Author and producer Norton continues to run his Dominion of Drama label, though he is now full-time at Waterside, which is based at Corus’ Toronto headquarters. He previously ran Awesome Media & Entertainment, which was part Kew Media until the latter collapsed financially in 2020.
Waterside was launched as a premium IP production and development venture aimed at making premium scripted Canadian content for youth and primetime audiences to the Canadian and international marketplace. It also works with Corus label Nelvana to create live-action kids programming.
“There has been a bubble over the past few years with money pouring in from the streamers, mostly fuelled by the cheap cost of capital, institutional money and pension fund investment,” said Norton. “Now the music has stopped, buyers are coming back to earth but in a healthy way. There is still an appetite because audiences want new shows.

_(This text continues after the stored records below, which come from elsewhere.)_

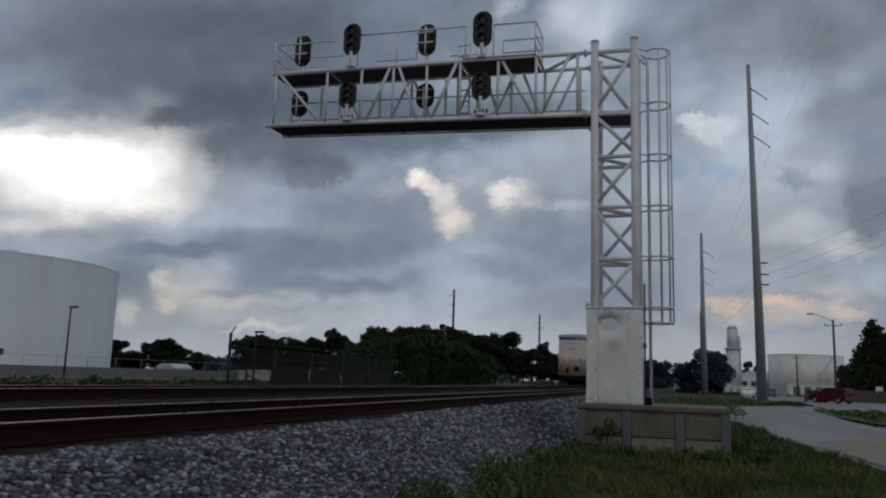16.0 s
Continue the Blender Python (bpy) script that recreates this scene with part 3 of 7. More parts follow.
def build_roads():
    def strip(name, edges, z, material, label, category):
        bm = bmesh.new()
        rows = []
        for y, x0, x1 in edges:
            row = []
            for k in range(7):
                x = x0 + (x1 - x0) * k / 6
                wob = bumps(x0, y, 2.3, 0.12) if k in (0, 6) else 0
                row.append(bm.verts.new((x + wob, y, z + (0.0 if k in (0, 6) else 0.02))))
            rows.append(row)
        for r0, r1 in zip(rows, rows[1:]):
            for k in range(6):
                bm.faces.new((r0[k], r0[k + 1], r1[k + 1], r1[k]))
        tagged(part(name, bm, material), label, category, kind="structure")

    def along(points, d=1.0):
        out = []
        for (y, a, b), (y2, a2, b2) in zip(points, points[1:]):
            n = max(1, int(min((y2 - y) / d, 40)))
            out += [(y + (y2 - y) * i / n, a + (a2 - a) * i / n, b + (b2 - b) * i / n) for i in range(n)]
        return out + [points[-1]]
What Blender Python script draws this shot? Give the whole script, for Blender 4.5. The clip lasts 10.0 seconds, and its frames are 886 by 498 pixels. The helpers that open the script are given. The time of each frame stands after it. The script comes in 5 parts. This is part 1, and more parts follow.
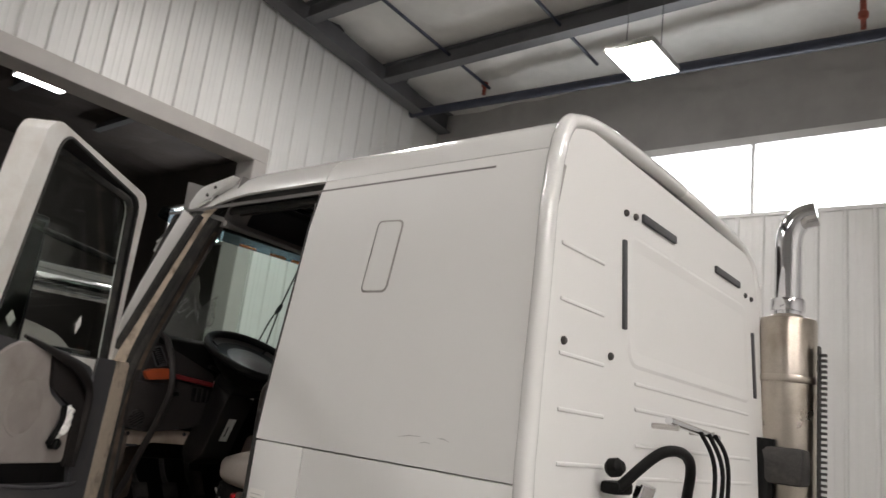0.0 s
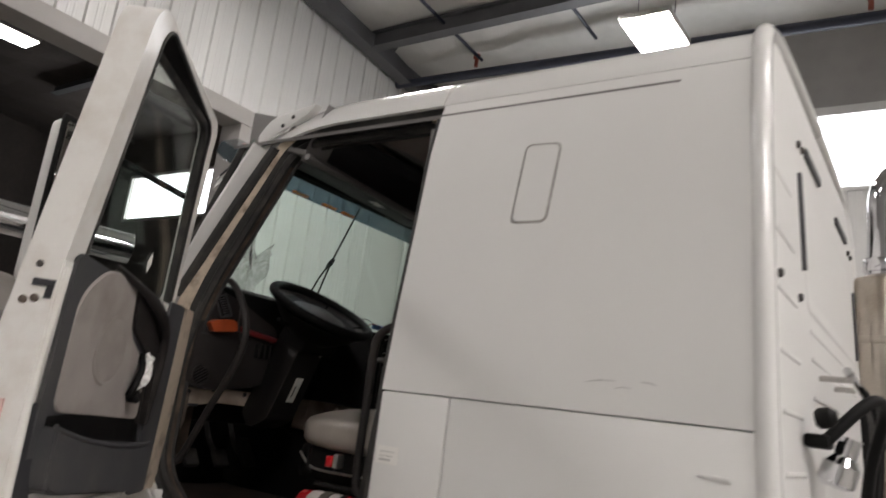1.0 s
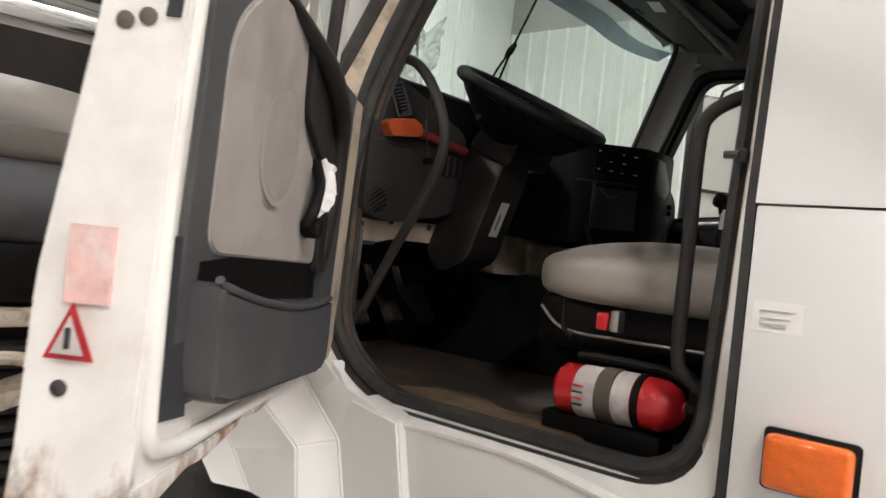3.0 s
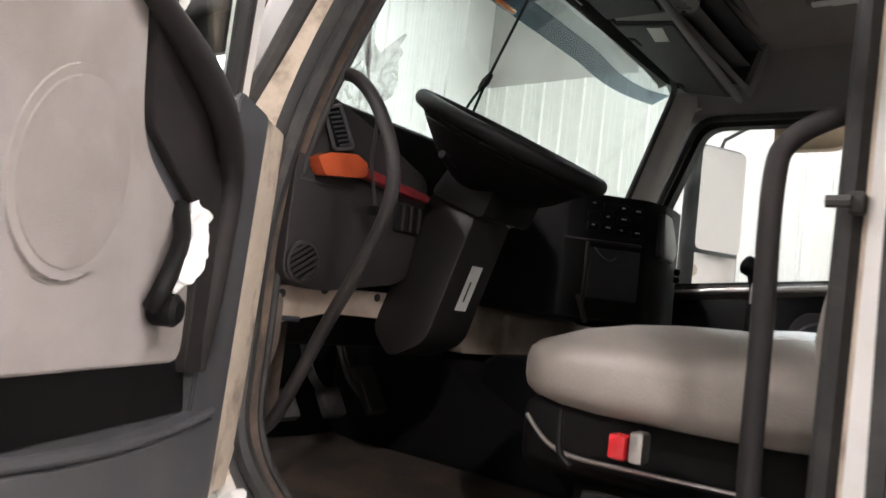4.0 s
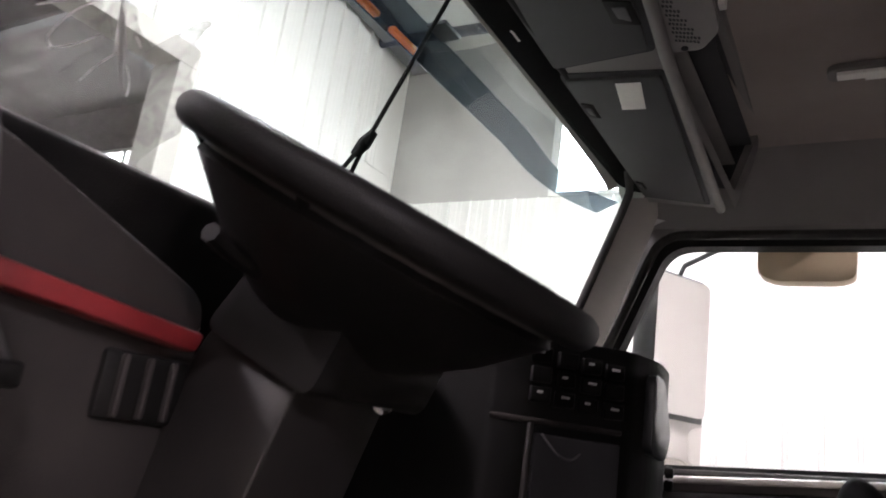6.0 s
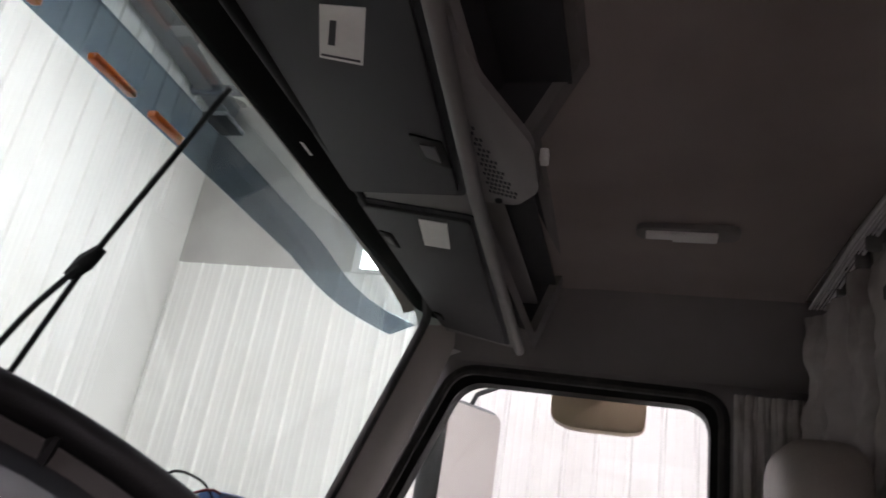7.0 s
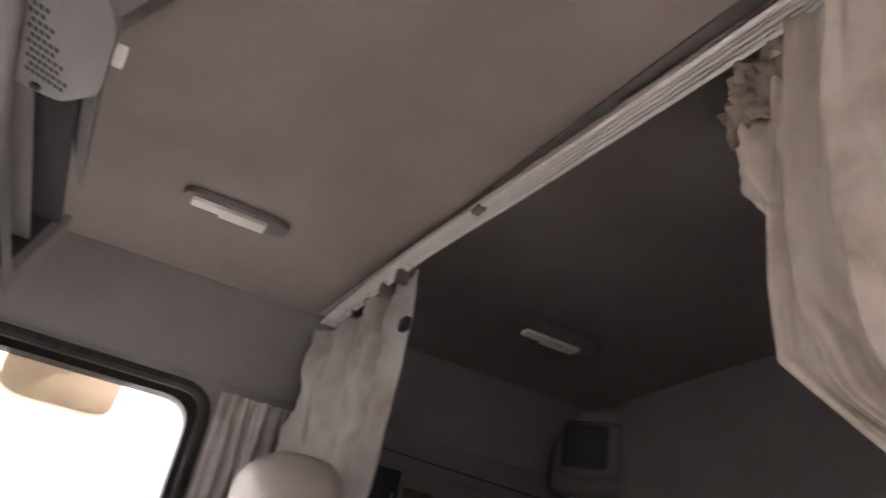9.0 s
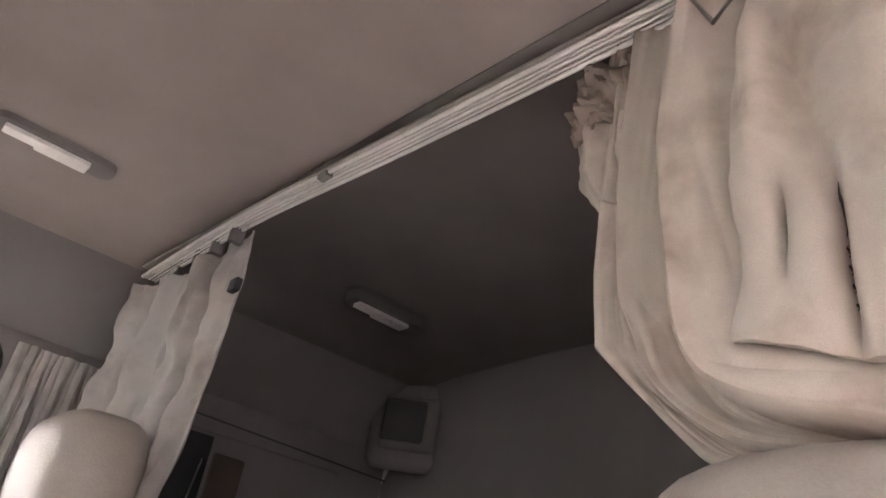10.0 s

“A lot of producers just think about getting a show made, but I’ve always been trained to think about who a show is for. My conversations with buyers is often about audiences. When you work backwards from that point, you can have sensible conversations about genre and trends, and how we can delight and surprise audiences at the right budget.”
Canada is going through seismic market changes at the moment as the C-11 bill (or the Online Streaming Act) comes into effect. The modernized broadcasting bill gives regulator Canadian Radio-television and Telecommunications Commission (CRTC) authority to regulate the likes of Netflix, Prime Video and YouTube platforms, bringing them more in line with traditional TV network rules.
Among the new rules, streamers will be forced to spend a significant amount of local revenues on Canadian content. The streamers are believed to be watching closely about what the definition of ‘Canadian content’ is — whether this means shows that distinctly Canadian in tone or just programs and films made int he country.